→ **Objective**: Return all the data below as it stands, minus the pictures.

(Records with scene code)
-=-=-

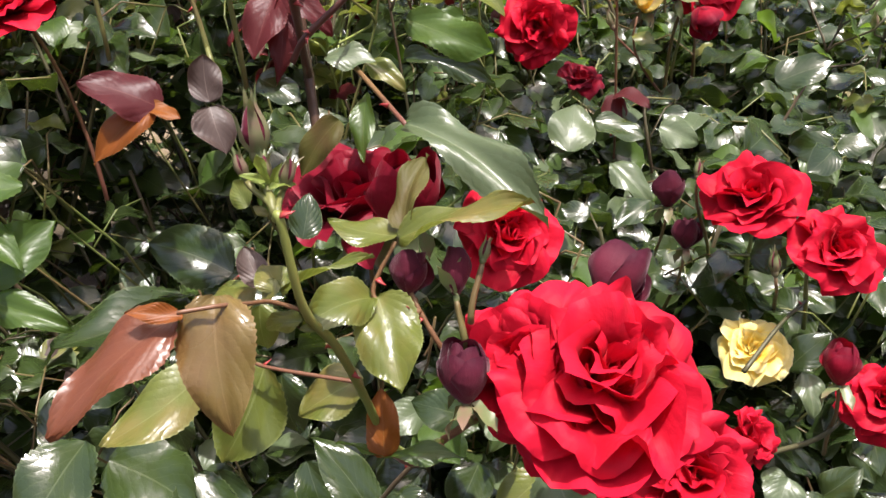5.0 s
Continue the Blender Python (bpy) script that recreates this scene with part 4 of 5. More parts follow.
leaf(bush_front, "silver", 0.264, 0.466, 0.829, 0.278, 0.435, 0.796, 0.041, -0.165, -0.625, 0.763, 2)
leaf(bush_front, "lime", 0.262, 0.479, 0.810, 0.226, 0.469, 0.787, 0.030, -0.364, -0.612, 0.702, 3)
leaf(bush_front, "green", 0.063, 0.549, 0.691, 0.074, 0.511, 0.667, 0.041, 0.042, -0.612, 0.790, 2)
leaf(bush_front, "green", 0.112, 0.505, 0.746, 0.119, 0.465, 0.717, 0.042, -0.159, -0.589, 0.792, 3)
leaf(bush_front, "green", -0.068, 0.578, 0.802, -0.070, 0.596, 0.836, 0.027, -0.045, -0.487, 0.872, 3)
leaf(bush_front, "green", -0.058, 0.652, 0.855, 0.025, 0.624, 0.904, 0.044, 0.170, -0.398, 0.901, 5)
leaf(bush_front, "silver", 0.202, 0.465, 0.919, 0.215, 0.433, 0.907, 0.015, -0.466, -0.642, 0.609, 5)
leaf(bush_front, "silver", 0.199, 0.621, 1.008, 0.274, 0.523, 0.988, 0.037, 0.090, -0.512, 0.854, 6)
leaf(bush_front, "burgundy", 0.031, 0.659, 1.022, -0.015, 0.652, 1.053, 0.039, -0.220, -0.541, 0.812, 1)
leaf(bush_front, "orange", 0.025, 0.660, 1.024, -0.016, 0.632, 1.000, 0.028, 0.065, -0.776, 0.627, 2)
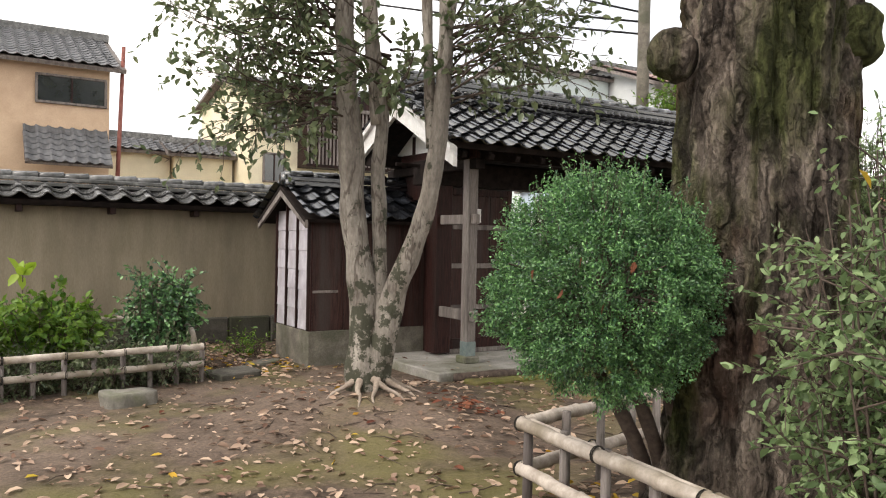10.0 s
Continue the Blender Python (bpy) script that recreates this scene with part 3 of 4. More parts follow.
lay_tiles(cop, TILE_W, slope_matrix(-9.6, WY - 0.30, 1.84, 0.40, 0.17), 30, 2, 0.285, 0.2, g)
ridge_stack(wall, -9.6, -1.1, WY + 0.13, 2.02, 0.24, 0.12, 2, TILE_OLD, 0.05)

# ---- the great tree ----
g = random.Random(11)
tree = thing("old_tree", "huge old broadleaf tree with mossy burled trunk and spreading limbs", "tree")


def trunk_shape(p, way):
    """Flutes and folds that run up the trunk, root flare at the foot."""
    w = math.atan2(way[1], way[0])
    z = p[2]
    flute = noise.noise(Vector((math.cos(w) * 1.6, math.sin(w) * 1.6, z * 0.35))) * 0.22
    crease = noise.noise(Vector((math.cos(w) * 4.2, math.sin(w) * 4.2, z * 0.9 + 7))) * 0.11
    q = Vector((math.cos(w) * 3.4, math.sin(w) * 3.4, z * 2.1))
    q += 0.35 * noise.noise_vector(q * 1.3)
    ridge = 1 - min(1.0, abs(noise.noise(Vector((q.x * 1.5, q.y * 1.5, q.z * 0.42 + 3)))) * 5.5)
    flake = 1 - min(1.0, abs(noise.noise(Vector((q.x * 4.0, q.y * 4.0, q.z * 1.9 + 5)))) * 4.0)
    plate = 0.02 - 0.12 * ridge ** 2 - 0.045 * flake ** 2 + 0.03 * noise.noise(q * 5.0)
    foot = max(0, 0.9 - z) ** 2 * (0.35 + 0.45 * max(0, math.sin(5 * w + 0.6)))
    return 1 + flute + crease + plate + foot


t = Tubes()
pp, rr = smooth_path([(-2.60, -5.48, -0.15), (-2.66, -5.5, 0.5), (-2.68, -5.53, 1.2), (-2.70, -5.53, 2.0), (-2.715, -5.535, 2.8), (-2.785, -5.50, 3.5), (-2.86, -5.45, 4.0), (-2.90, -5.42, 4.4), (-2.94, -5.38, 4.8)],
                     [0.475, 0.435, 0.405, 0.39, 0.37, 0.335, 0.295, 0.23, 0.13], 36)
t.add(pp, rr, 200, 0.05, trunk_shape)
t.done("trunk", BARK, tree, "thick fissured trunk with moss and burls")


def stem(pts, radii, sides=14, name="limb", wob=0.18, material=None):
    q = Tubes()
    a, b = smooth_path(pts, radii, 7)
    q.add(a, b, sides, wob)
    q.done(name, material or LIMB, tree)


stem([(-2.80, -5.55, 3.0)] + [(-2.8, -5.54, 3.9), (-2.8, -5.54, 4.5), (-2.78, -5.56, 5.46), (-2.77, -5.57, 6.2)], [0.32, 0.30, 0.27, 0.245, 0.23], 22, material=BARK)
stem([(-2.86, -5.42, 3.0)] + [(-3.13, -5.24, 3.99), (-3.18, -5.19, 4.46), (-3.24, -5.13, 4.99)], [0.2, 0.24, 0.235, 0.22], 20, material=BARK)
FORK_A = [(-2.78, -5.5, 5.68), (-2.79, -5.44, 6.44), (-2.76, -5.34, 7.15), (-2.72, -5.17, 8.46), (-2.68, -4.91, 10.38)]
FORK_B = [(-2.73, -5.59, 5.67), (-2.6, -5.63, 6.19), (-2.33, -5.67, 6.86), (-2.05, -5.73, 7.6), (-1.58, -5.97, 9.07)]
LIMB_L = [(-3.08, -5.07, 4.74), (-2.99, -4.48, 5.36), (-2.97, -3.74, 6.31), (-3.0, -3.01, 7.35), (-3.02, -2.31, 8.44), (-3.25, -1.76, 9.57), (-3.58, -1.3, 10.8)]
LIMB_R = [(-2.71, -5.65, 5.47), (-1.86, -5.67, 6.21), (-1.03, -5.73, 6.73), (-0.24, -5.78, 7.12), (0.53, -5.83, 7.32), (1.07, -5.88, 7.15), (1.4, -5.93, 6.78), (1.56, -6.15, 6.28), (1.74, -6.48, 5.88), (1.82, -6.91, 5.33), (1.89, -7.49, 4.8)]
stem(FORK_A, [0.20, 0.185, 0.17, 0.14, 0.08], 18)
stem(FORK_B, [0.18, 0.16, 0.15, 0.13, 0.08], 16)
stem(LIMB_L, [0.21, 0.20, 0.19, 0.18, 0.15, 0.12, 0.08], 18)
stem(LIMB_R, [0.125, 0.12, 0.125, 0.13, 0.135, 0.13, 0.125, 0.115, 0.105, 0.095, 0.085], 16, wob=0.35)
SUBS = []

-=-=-

→ **Result for this exercise**:
5.0 s
Continue the Blender Python (bpy) script that recreates this scene with part 4 of 5. More parts follow.
leaf(bush_front, "silver", 0.264, 0.466, 0.829, 0.278, 0.435, 0.796, 0.041, -0.165, -0.625, 0.763, 2)
leaf(bush_front, "lime", 0.262, 0.479, 0.810, 0.226, 0.469, 0.787, 0.030, -0.364, -0.612, 0.702, 3)
leaf(bush_front, "green", 0.063, 0.549, 0.691, 0.074, 0.511, 0.667, 0.041, 0.042, -0.612, 0.790, 2)
leaf(bush_front, "green", 0.112, 0.505, 0.746, 0.119, 0.465, 0.717, 0.042, -0.159, -0.589, 0.792, 3)
leaf(bush_front, "green", -0.068, 0.578, 0.802, -0.070, 0.596, 0.836, 0.027, -0.045, -0.487, 0.872, 3)
leaf(bush_front, "green", -0.058, 0.652, 0.855, 0.025, 0.624, 0.904, 0.044, 0.170, -0.398, 0.901, 5)
leaf(bush_front, "silver", 0.202, 0.465, 0.919, 0.215, 0.433, 0.907, 0.015, -0.466, -0.642, 0.609, 5)
leaf(bush_front, "silver", 0.199, 0.621, 1.008, 0.274, 0.523, 0.988, 0.037, 0.090, -0.512, 0.854, 6)
leaf(bush_front, "burgundy", 0.031, 0.659, 1.022, -0.015, 0.652, 1.053, 0.039, -0.220, -0.541, 0.812, 1)
leaf(bush_front, "orange", 0.025, 0.660, 1.024, -0.016, 0.632, 1.000, 0.028, 0.065, -0.776, 0.627, 2)
10.0 s
Continue the Blender Python (bpy) script that recreates this scene with part 3 of 4. More parts follow.
lay_tiles(cop, TILE_W, slope_matrix(-9.6, WY - 0.30, 1.84, 0.40, 0.17), 30, 2, 0.285, 0.2, g)
ridge_stack(wall, -9.6, -1.1, WY + 0.13, 2.02, 0.24, 0.12, 2, TILE_OLD, 0.05)

# ---- the great tree ----
g = random.Random(11)
tree = thing("old_tree", "huge old broadleaf tree with mossy burled trunk and spreading limbs", "tree")


def trunk_shape(p, way):
    """Flutes and folds that run up the trunk, root flare at the foot."""
    w = math.atan2(way[1], way[0])
    z = p[2]
    flute = noise.noise(Vector((math.cos(w) * 1.6, math.sin(w) * 1.6, z * 0.35))) * 0.22
    crease = noise.noise(Vector((math.cos(w) * 4.2, math.sin(w) * 4.2, z * 0.9 + 7))) * 0.11
    q = Vector((math.cos(w) * 3.4, math.sin(w) * 3.4, z * 2.1))
    q += 0.35 * noise.noise_vector(q * 1.3)
    ridge = 1 - min(1.0, abs(noise.noise(Vector((q.x * 1.5, q.y * 1.5, q.z * 0.42 + 3)))) * 5.5)
    flake = 1 - min(1.0, abs(noise.noise(Vector((q.x * 4.0, q.y * 4.0, q.z * 1.9 + 5)))) * 4.0)
    plate = 0.02 - 0.12 * ridge ** 2 - 0.045 * flake ** 2 + 0.03 * noise.noise(q * 5.0)
    foot = max(0, 0.9 - z) ** 2 * (0.35 + 0.45 * max(0, math.sin(5 * w + 0.6)))
    return 1 + flute + crease + plate + foot


t = Tubes()
pp, rr = smooth_path([(-2.60, -5.48, -0.15), (-2.66, -5.5, 0.5), (-2.68, -5.53, 1.2), (-2.70, -5.53, 2.0), (-2.715, -5.535, 2.8), (-2.785, -5.50, 3.5), (-2.86, -5.45, 4.0), (-2.90, -5.42, 4.4), (-2.94, -5.38, 4.8)],
                     [0.475, 0.435, 0.405, 0.39, 0.37, 0.335, 0.295, 0.23, 0.13], 36)
t.add(pp, rr, 200, 0.05, trunk_shape)
t.done("trunk", BARK, tree, "thick fissured trunk with moss and burls")


def stem(pts, radii, sides=14, name="limb", wob=0.18, material=None):
    q = Tubes()
    a, b = smooth_path(pts, radii, 7)
    q.add(a, b, sides, wob)
    q.done(name, material or LIMB, tree)


stem([(-2.80, -5.55, 3.0)] + [(-2.8, -5.54, 3.9), (-2.8, -5.54, 4.5), (-2.78, -5.56, 5.46), (-2.77, -5.57, 6.2)], [0.32, 0.30, 0.27, 0.245, 0.23], 22, material=BARK)
stem([(-2.86, -5.42, 3.0)] + [(-3.13, -5.24, 3.99), (-3.18, -5.19, 4.46), (-3.24, -5.13, 4.99)], [0.2, 0.24, 0.235, 0.22], 20, material=BARK)
FORK_A = [(-2.78, -5.5, 5.68), (-2.79, -5.44, 6.44), (-2.76, -5.34, 7.15), (-2.72, -5.17, 8.46), (-2.68, -4.91, 10.38)]
FORK_B = [(-2.73, -5.59, 5.67), (-2.6, -5.63, 6.19), (-2.33, -5.67, 6.86), (-2.05, -5.73, 7.6), (-1.58, -5.97, 9.07)]
LIMB_L = [(-3.08, -5.07, 4.74), (-2.99, -4.48, 5.36), (-2.97, -3.74, 6.31), (-3.0, -3.01, 7.35), (-3.02, -2.31, 8.44), (-3.25, -1.76, 9.57), (-3.58, -1.3, 10.8)]
LIMB_R = [(-2.71, -5.65, 5.47), (-1.86, -5.67, 6.21), (-1.03, -5.73, 6.73), (-0.24, -5.78, 7.12), (0.53, -5.83, 7.32), (1.07, -5.88, 7.15), (1.4, -5.93, 6.78), (1.56, -6.15, 6.28), (1.74, -6.48, 5.88), (1.82, -6.91, 5.33), (1.89, -7.49, 4.8)]
stem(FORK_A, [0.20, 0.185, 0.17, 0.14, 0.08], 18)
stem(FORK_B, [0.18, 0.16, 0.15, 0.13, 0.08], 16)
stem(LIMB_L, [0.21, 0.20, 0.19, 0.18, 0.15, 0.12, 0.08], 18)
stem(LIMB_R, [0.125, 0.12, 0.125, 0.13, 0.135, 0.13, 0.125, 0.115, 0.105, 0.095, 0.085], 16, wob=0.35)
SUBS = []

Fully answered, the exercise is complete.